The Hon. LYNDA VOLTZ
[11.39 p.m.]: We would all like to think that each generation brings better opportunities than the one that preceded it. My children are bilingual—they are able to read, write and speak Greek—and they are fortunate to live in a community that offers them the opportunity to do this. However, their second language schooling occurs at a community language school. For my children the study of a language represents more than a subject learned at school; it equates with their identity and cultural heritage. Studies show that time spent studying foreign languages strongly reinforces the core subject areas of reading, English language literacy, social studies and mathematics.
It is well-known that foreign language learners consistently outperform control groups in core subject areas on standardised tests, often significantly. Students fluent in two languages score higher in both verbal and non-verbal intelligence, and are superior in divergent thinking tasks and memory ability and attention span. Second language students have higher test scores in reading, language and mathematics. Each additional year of second language training creates a greater positive differential compared with students not receiving a second language.
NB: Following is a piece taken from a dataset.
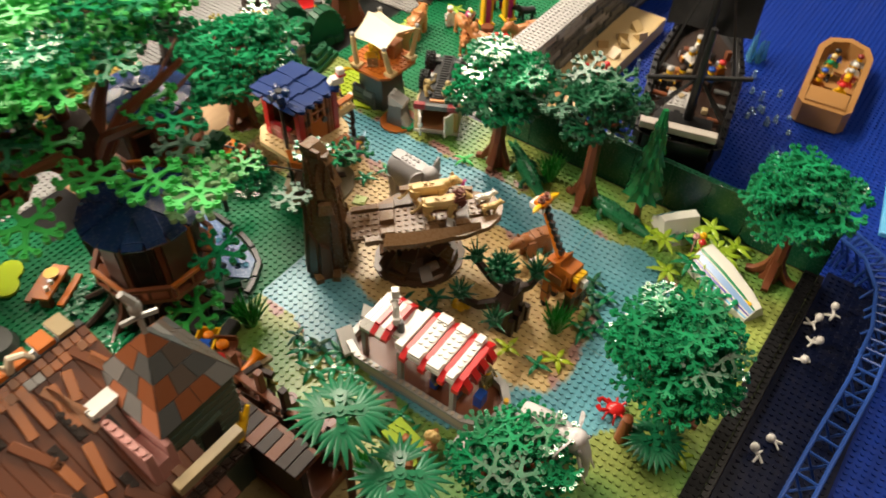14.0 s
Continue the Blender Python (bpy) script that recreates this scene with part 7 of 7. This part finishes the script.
def ship():
    t = thing("black_ship", "large black toy sailing ship moored at the quay", "ship", 35.6, -13, -2.5, -75)
    D = 11.4
    hull = [(-6.0, -12), (-5, -13), (5, -13), (6.0, -12), (6.8, 8), (5, 20), (0, 28), (-5, 20), (-6.8, 8)]
    part("hull", Geo().prism(hull, 0, D, inset=-.08), BLACK, t)
    part("deck", Geo().prism([(x * .9, y * .93) for x, y in hull], D + .1, D + .3), DBROWN, t)
    for i in range(9):
        a, b = hull[i], hull[(i + 1) % 9]
        L = math.hypot(b[0] - a[0], b[1] - a[1]) / 2
        M = at((a[0] + b[0]) / 2 * 1.07, (a[1] + b[1]) / 2 * 1.07, 0, math.degrees(math.atan2(b[1] - a[1], b[0] - a[0])))
        part("bulwark", Geo().box(-L * 1.04, -.5, D, L * 1.04, .5, D + 2.4, .08, M=M), BLACK, t)
        n = max(1, int(L / 1.2))
        for k in range(n):
            part("bulwark_knob", Geo().cyl(-L + 2 * L * (k + .5) / n, 0, D + 2.4, D + 2.9, .3, 8, M=M), BLACK, t)
    part("stern_beam", Geo().box(-6.2, -14.2, D + 3.4, 5.6, -12.6, D + 4.6, .1), plastic("pale_beam", (.52, .47, .42)), t, "long pale beam across the stern")
    part("stern_board", Geo().box(-5.6, -13.4, 2, 5.4, -12.9, D + 3.4, .1), DBROWN, t, "dark brown stern boards")
    part("stern_cabin", Geo().box(-4.6, -12, D + .3, 4.6, -7, D + 2.6, .1), BLACK, t)
    part("grey_hatch", Geo().box(-3.5, -4, D + .3, 1, .5, D + 1.6, .08), GREY, t)
    g = Geo()
    for x in range(4):
        for y in range(4):
            g.stud(-2.8 + x, -3.4 + y, D + 1.6, 8)
    part("hatch_studs", g, GREY, t)
    for x, y, h in ((0, 6, 50), (0, 19, 46), (.6, -8, 30)):
        m = part("mast", Geo().cyl(x, y, D + .3, h, .8, 10, .5), BLACK, t)
        part("yard", Geo().cyl(0, 0, -8, 8, .4, 8, M=at(x, y, h * .72, 20, 0, 90)), BLACK, m)
        for s in (-1, 1):
            for k in range(4):
                part("shroud", Geo().tube([(x + s * 6.2, y - 2 + k, D + 2.4), (x + s * .6, y - .3 + .2 * k, h * .7)], .12, .12, 4), BLACK, m)
    # furled black sails hang from the yards
    for x, y, z, w, hh in ((0, 7.0, 21, 7, 14), (0, 20.0, 20, 7, 12)):
        n, v = 8, []
        for j in range(n + 1):
            for i in range(n + 1):
                u, q = i / n, j / n
                v.append((x + (u - .5) * 2 * w, y + 1.6 * math.sin(math.pi * q) + .5 * math.sin(7 * u), z + hh * (1 - q) * (1 - .12 * math.sin(math.pi * u))))
        v += [(a, b + .15, c) for a, b, c in v]
        m = (n + 1) ** 2
        f = [(j * (n + 1) + i, j * (n + 1) + i + 1, (j + 1) * (n + 1) + i + 1, (j + 1) * (n + 1) + i) for j in range(n) for i in range(n)]
        f += [tuple(k + m for k in reversed(c)) for c in f]
        part("sail", Geo().raw(v, f), plastic("black_cloth", (.012, .012, .013), .8), t, "black cloth sail")
    for i in range(8):
        part("cannon", Geo().cyl(0, 0, -1.2, 1.2, .45, 10, .35, M=at((-1) ** i * 4.8, -5 + 4.2 * (i // 2), D + 1.1, 0, 0, 90)), DGREY if i % 3 else BROWN, t)
    for i in range(34):
        part("deck_clutter", Geo().box(-.5, -.5, 0, .5, .5, rnd.uniform(.6, 1.8), .1, M=at(rnd.uniform(-4.5, 4.5), rnd.uniform(-6, 16), D + .3, rnd.uniform(0, 90))), rnd.choice((DBROWN, BROWN, BLACK, STEEL, DTAN, DBROWN, BEAR)), t)
    return t

ship()
for i, (x, y, m, h) in enumerate(((40.6, -14.0, DBLUE, BLUE), (43.6, -14.6, ORANGE, RED), (38, -10, BROWN, DBROWN), (44, -9, WHITE, GREY), (36.5, -8.4, DTAN, GREY), (48.6, -8.6, WHITE, GREY))):
    figure(x, y, 9.25, 50 * i, BLACK, m, h, "toy sailor on the black ship's deck", group="sailors")
t = thing("blue_sled", "bright blue and white toy boat hung beside the ship", "boat", 29.0, -3.0, 5.6, 70, rx=0, ry=-50)
part("hull", Geo().loft([(-4.5, 0, 0, 1.2, .6), (0, 0, 0, 2.2, .9), (4.5, 0, 0, 1.4, .6)], 10, 3), BLUE, t)
part("edge", Geo().box(-4.2, 1.6, .3, 4.2, 2.4, 1.1, .1), WHITE, t)
for i in range(8):
    part("knob", Geo().stud(-3.5 + i, 0, .85, 8), BLUE, t)
slab("keel_board", 22, -30, -2.45, 34, 5.8, -2.2, BLACK, "black board under the ship's side", "board")


def longboat():
    t = thing("longboat", "tan-brown toy rowing boat carrying figures on the sea", "boat", 72, -29.5, -2.2, 6)
    WB = plastic("boat_wood", (.36, .18, .06), .35)
    out = [(-13.5, -3.6), (-12, -4.8), (8, -5.2), (12, -3.8), (13.8, 0), (12, 3.8), (8, 5.2), (-12, 4.8), (-13.5, 3.6)]
    part("bottom", Geo().prism(out, .1, .8), WB, t)
    n = len(out)
    inn = [(x * .88, y * .78) for x, y in out]
    v = [(x, y, z) for z in (.8, 4.4) for x, y in out] + [(x, y, z) for z in (.8, 4.4) for x, y in inn]
    f = []
    for i in range(n):
        j = (i + 1) % n
        f += [(i, j, n + j, n + i), (2 * n + j, 2 * n + i, 3 * n + i, 3 * n + j), (n + i, n + j, 3 * n + j, 3 * n + i)]
    part("side", Geo().raw(v, f), WB, t)
    for x in (-9, -2.5, 3.5):
        part("thwart", Geo().box(x - 1, -4.2, 2.2, x + 1, 4.2, 2.8, .06), WB, t)
    part("stern_box", Geo().box(-12.4, -3.6, 3.4, -7.4, 3.6, 4.8, .1), WB, t)


longboat()
for i in range(10):
    figure(67.6 + 2.8 * (i // 2) + .3 * (i % 3), -31.6 + 4.2 * (i % 2), -1.4, 180, DBROWN, pal[(3 * i + 4) % 10], pal[(7 * i) % 10], "toy rower seated in the longboat", group="rowers")
for i in range(40):
    x, y = 56 + r.gauss(0, 6), -12 + r.gauss(0, 8)
    solo("bubble", Geo().cyl(0, 0, 0, r.uniform(.4, 2.0), .5, 8, .35), plastic("clear_foam", (.50, .70, .85), .1, .7), "clear pale blue foam piece on the sea", "water", max(54, x), min(4, y), -2.3, 0, "foam pieces")
for i in range(6):
    solo("spray", Geo().cyl(0, 0, 0, 4.0 + i % 3, .7, 8, .2), TBLUE, "clear blue water spout", "water", 74 + r.uniform(-2, 2), -13 + r.uniform(-2, 2), -2.3, 0, "foam pieces")
t = thing("grey_quay", "far grey toy quay with a pale path", "quay", 0, 0, 0, kind="structure")
part("quay", Geo().box(118, -60, -2.5, 150, 60, 4, .1), DGREY, t)
part("quay_path", Geo().box(120, -60, 4, 127, 60, 4.5, .1), WHITE, t)
for i in range(20):
    part("quay_block", Geo().box(116.5, -58 + i * 6, -2.4, 118, -53 + i * 6, 5.5, .1), GREY if i % 2 else DGREY, t)
t = thing("grey_fort", "grey and azure toy pier block in the sea", "pier", 46, -52, -2.4, 10)
part("base", Geo().box(-8, -8, 0, 10, 5, 1.0, .1), LBLUE, t)
part("block", Geo().box(-6, -8, 1.0, 10, 3, 9, .2), GREY, t)
part("cap", Geo().box(-4, -8, 9, 10, 1, 11, .2), TAN, t)
palm(47, -50, 8, 6, 6, 33)


# blue lattice track over the sea, and skeletons of white pieces on the shore
def track():
    t = thing("coaster_track", "blue toy coaster track on lattice supports over the sea", "track", 0, 0, 0)
    pts = [(-30, -52), (-12, -53), (2, -54), (12, -54), (20, -52.4), (25.6, -49), (27.8, -44.6), (30, -38), (34, -32), (42, -29)]
    TB = plastic("track_blue", (.02, .07, .30), .3)
    rails = []
    for side in (-1.5, 1.5):
        line = []
        for i, p in enumerate(pts):
            q = pts[min(i + 1, len(pts) - 1)]
            o = pts[max(i - 1, 0)]
            d = Vector((q[0] - o[0], q[1] - o[1])).normalized()
            line.append((p[0] - d.y * side, p[1] + d.x * side, 3.0))
        part("rail", Geo().tube(line, .3, .3, 6), TB, t)
        rails.append(line)
    for i in range(len(pts) - 1):
        for k in range(5):
            u = k / 5
            a = [rails[0][i][c] + (rails[0][i + 1][c] - rails[0][i][c]) * u for c in range(3)]
            b = [rails[1][i][c] + (rails[1][i + 1][c] - rails[1][i][c]) * u for c in range(3)]
            part("sleeper", Geo().tube([tuple(a), tuple(b)], .2, .2, 5), TB, t)
            if k % 2 == 0:
                part("strut", Geo().tube([tuple(a), (b[0], b[1], -2.4)], .22, .22, 5), TB, t)
                part("strut", Geo().tube([tuple(b), (a[0], a[1], -2.4)], .22, .22, 5), TB, t)


track()
for i, (x, y) in enumerate(((4, -47), (8.5, -47.6), (12.5, -46.2), (16, -47.4), (-13, -46.4), (-10.6, -47.6))):
    g = Geo().ell(0, 0, 1.6, .6, .6, .7, 9, 6).tube([(0, 0, 1.0), (.8, .4, .5), (1.8, .2, .3)], .25, .2, 6).tube([(.8, .4, .5), (1.2, -.8, .3)], .2, .15, 6).tube([(.6, .2, .6), (.4, 1.3, .3)], .2, .15, 6)
    solo("toy_skeleton", g, WHITE, "small white toy skeleton on the dark shore", "skeleton", x, y, -1.75, 60 * i, "toy skeletons")
# sea plate along the shore; the deep shadow there is put into its colour
g = Geo().box(-44.4, -56.2, -2.28, 24, -44.5, -1.9, .05)
for i in range(68):
    for j in range(11):
        g.stud(-43.9 + i, -55.5 + j, -1.9, 6)
solo("shore_plate", g, plastic("midnight_blue", (.002, .005, .024), .3, spec=.25), "near-black blue studded plate along the shore, its shade put into the colour", "plate", kind="structure")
It significantly strengthens first language skills in areas of reading, English vocabulary, grammar and communication skills, and the earlier the start the greater is its positive effect on the first language. Students studying a second language have superior cross-cultural skills and adapt better to varying cultural contexts. Finally, students studying a second language display greater cultural sensitivity.
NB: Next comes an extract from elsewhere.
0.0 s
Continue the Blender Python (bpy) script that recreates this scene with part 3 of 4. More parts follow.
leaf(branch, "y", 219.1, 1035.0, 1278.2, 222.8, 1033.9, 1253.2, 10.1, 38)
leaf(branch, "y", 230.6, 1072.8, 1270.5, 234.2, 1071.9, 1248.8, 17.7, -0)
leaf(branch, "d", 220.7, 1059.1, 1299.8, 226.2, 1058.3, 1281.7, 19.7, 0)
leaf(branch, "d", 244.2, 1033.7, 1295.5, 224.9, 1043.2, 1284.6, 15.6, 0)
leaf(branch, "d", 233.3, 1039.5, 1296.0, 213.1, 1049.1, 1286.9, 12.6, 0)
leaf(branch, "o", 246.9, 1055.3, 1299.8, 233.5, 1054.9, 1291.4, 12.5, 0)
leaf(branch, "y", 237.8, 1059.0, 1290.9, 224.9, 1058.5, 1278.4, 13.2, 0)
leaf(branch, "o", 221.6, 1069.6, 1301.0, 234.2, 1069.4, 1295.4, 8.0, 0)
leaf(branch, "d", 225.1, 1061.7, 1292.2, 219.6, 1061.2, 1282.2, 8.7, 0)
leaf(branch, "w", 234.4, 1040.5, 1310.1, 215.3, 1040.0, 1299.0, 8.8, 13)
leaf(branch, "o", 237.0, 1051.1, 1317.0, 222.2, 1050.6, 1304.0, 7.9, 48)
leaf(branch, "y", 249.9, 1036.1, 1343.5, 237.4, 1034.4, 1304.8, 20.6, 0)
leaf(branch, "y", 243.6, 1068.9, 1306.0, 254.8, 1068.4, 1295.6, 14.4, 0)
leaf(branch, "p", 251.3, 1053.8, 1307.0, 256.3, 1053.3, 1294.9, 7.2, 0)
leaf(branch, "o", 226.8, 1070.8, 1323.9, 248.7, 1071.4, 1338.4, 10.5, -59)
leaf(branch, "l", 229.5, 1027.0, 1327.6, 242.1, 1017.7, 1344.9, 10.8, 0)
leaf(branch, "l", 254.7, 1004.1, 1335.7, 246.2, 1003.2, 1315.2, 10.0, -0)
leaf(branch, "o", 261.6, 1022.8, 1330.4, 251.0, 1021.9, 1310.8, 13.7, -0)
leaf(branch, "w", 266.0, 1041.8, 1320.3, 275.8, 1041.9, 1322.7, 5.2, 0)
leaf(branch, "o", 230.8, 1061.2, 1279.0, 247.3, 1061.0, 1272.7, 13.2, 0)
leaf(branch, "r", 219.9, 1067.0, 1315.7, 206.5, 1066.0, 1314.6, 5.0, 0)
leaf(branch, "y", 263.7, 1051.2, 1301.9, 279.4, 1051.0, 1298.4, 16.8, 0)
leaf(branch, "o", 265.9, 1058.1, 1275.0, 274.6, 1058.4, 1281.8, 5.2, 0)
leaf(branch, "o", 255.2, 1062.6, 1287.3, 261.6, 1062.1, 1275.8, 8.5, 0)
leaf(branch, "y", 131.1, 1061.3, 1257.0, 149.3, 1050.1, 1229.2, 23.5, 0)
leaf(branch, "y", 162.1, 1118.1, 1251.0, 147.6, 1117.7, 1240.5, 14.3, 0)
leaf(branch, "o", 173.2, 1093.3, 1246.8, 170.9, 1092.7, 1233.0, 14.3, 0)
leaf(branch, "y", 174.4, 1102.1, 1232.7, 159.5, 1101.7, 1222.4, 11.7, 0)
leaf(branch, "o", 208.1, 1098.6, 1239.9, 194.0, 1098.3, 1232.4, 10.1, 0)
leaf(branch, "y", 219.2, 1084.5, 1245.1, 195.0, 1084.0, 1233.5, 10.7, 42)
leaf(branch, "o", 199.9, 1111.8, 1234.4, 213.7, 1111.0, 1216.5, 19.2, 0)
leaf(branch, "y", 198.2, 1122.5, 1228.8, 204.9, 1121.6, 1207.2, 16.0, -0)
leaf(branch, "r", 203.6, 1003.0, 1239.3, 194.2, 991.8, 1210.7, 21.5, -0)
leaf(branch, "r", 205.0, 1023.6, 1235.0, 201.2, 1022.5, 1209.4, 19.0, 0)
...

In the face of globalisation, the study of a second language not only improves the academic performance and cultural sensitivity of a student, it also allows for greater opportunities for cross-border trade and economic growth. We were taught Bahasa Indonesian during the 1970s, when I attended high school, for that very reason. I must say that I found it the most enjoyable of the three languages taught and I have used it on rare occasions in some of the strangest places in the world. For example, in Palestine where locals assumed aid workers from Australia and Indonesia had knowledge of our respective languages. I think the Indonesians were both impressed and amused at my attempts of Bahasa Indonesian more than 30 years after leaving school.
As my children have moved to high school, I have noticed that Bahasa Indonesian rarely appears on the high school curriculums. That loss of Bahasa Indonesian from New South Wales high schools is consistent with the findings of a recent Federal Government report into the study of Indonesian. In that report it was found that fewer year 12 students studied Indonesian in 2009 than in 1972 and between 2001 and 2010 the number of university enrolments in Indonesian language fell national1y by 40 per cent. In 2009 only 1,167 students in Australian high schools were enrolled in Bahasa Indonesian classes by year 12, and the number studying in New South Wales in particular has plummeted. That is a great disappointment as Indonesia plays a significant role in our region.
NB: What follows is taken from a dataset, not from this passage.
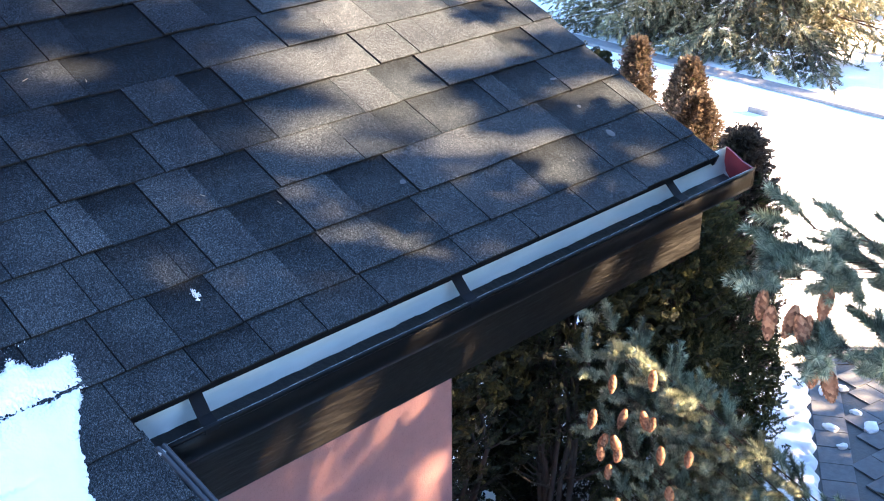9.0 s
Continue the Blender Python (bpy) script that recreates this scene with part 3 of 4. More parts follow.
def spray(count, length, width, seed):
    """One flat fan of scale leaves in the x z plane."""
    r = np.random.RandomState(seed)
    verts = []
    for i in range(count):
        t = (i + 0.5) / count
        s = 1 if i % 2 else -1
        base = np.array([0, 0, t * length * 0.8])
        d = np.array([s * (0.75 - 0.45 * t), 0.35 * (r.rand() - 0.5), 0.8])
        d /= np.linalg.norm(d)
        l = length * (0.42 - 0.2 * t) * (0.8 + 0.5 * r.rand())
        w = np.array([d[2], 0.4 * (r.rand() - 0.5), -d[0]]) * width
        verts += [base, base + d * l + w * 1.1, base + d * l * 0.9 - w * 1.1]
    return np.array(verts), np.arange(count * 3).reshape(-1, 3)


def scatter(templates, places, ways, sizes, seed):
    """All shoots as one set of places and faces: each template's z turned into its way."""
    r = np.random.RandomState(seed)
    V, F, base = [], [], 0
    places, ways, sizes = np.asarray(places), np.asarray(ways, float), np.asarray(sizes)
    ways = ways / np.linalg.norm(ways, axis=1, keepdims=True)
    pick = r.randint(len(templates), size=len(places))
    for k, (tv, tf) in enumerate(templates):
        sel = np.where(pick == k)[0]
        if not len(sel):
            continue
        w = ways[sel]
        h = np.where(np.abs(w[:, 2:]) < 0.9, np.array([[0, 0, 1.0]]), np.array([[1.0, 0, 0]]))
        x = np.cross(h, w)
        x /= np.linalg.norm(x, axis=1, keepdims=True)
        y = np.cross(w, x)
        a = r.rand(len(sel)) * math.tau
        x, y = x * np.cos(a)[:, None] + y * np.sin(a)[:, None], y * np.cos(a)[:, None] - x * np.sin(a)[:, None]
        B = np.stack([x, y, w], 1)
        P = np.einsum("vi,mij->mvj", tv, B) * sizes[sel][:, None, None] + places[sel][:, None]
        V.append(P.reshape(-1, 3))
        F.append((tf[None] + (np.arange(len(sel)) * len(tv))[:, None, None]).reshape(-1, tf.shape[1]) + base)
        base += len(sel) * len(tv)
    return np.concatenate(V), np.concatenate(F)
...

The report also noted that Indonesia, with a population of 240 million, is the world's third largest democracy, fourth most populous nation and home to a rapidly expanding middle class. Its economy is growing by more than 6 per cent per annum. The International Monetary Fund projects that its nominal gross domestic product growth rate between 2009 to 2015 will be 15.1 per cent higher than Brazil, Russia, India, China, South Korea, Japan or the rest of South-East Asia. The relationship between Australia and Indonesia is strong. Jakarta hosts Australia's largest embassy, our second largest defence representation and a substantial Australian Federal Police presence. Historically, trade between the two countries has been modest—namely, $12.9 billion in 2010—with Indonesia ranking as only our thirteenth largest trading partner. However, our trade relationship has been showing recent signs of increasing.
Since 2006 two-way trade between our countries has grown by an average of 9.7 per cent per annum. Given Indonesia's maintenance of respectable real gross domestic product growth of 6.1 per cent in 2010, the reality is that trade between Australia and Indonesia is likely to continue to intensify in the years ahead. The International Monetary Fund projects that Indonesia will achieve one of the fastest growth rates in the world's 18 largest economies during 2009 to 2015, outstripping even the powerhouse economies of Brazil, Russia, India and China. Since 2006 Indonesian has been designated a nationally significant language. It is perhaps time for the State and Federal governments to give more consideration to the languages that will play an important role in Australia's future. The ability to communicate and conduct business with our Indonesian counterparts in their language will be of critical importance to Australia.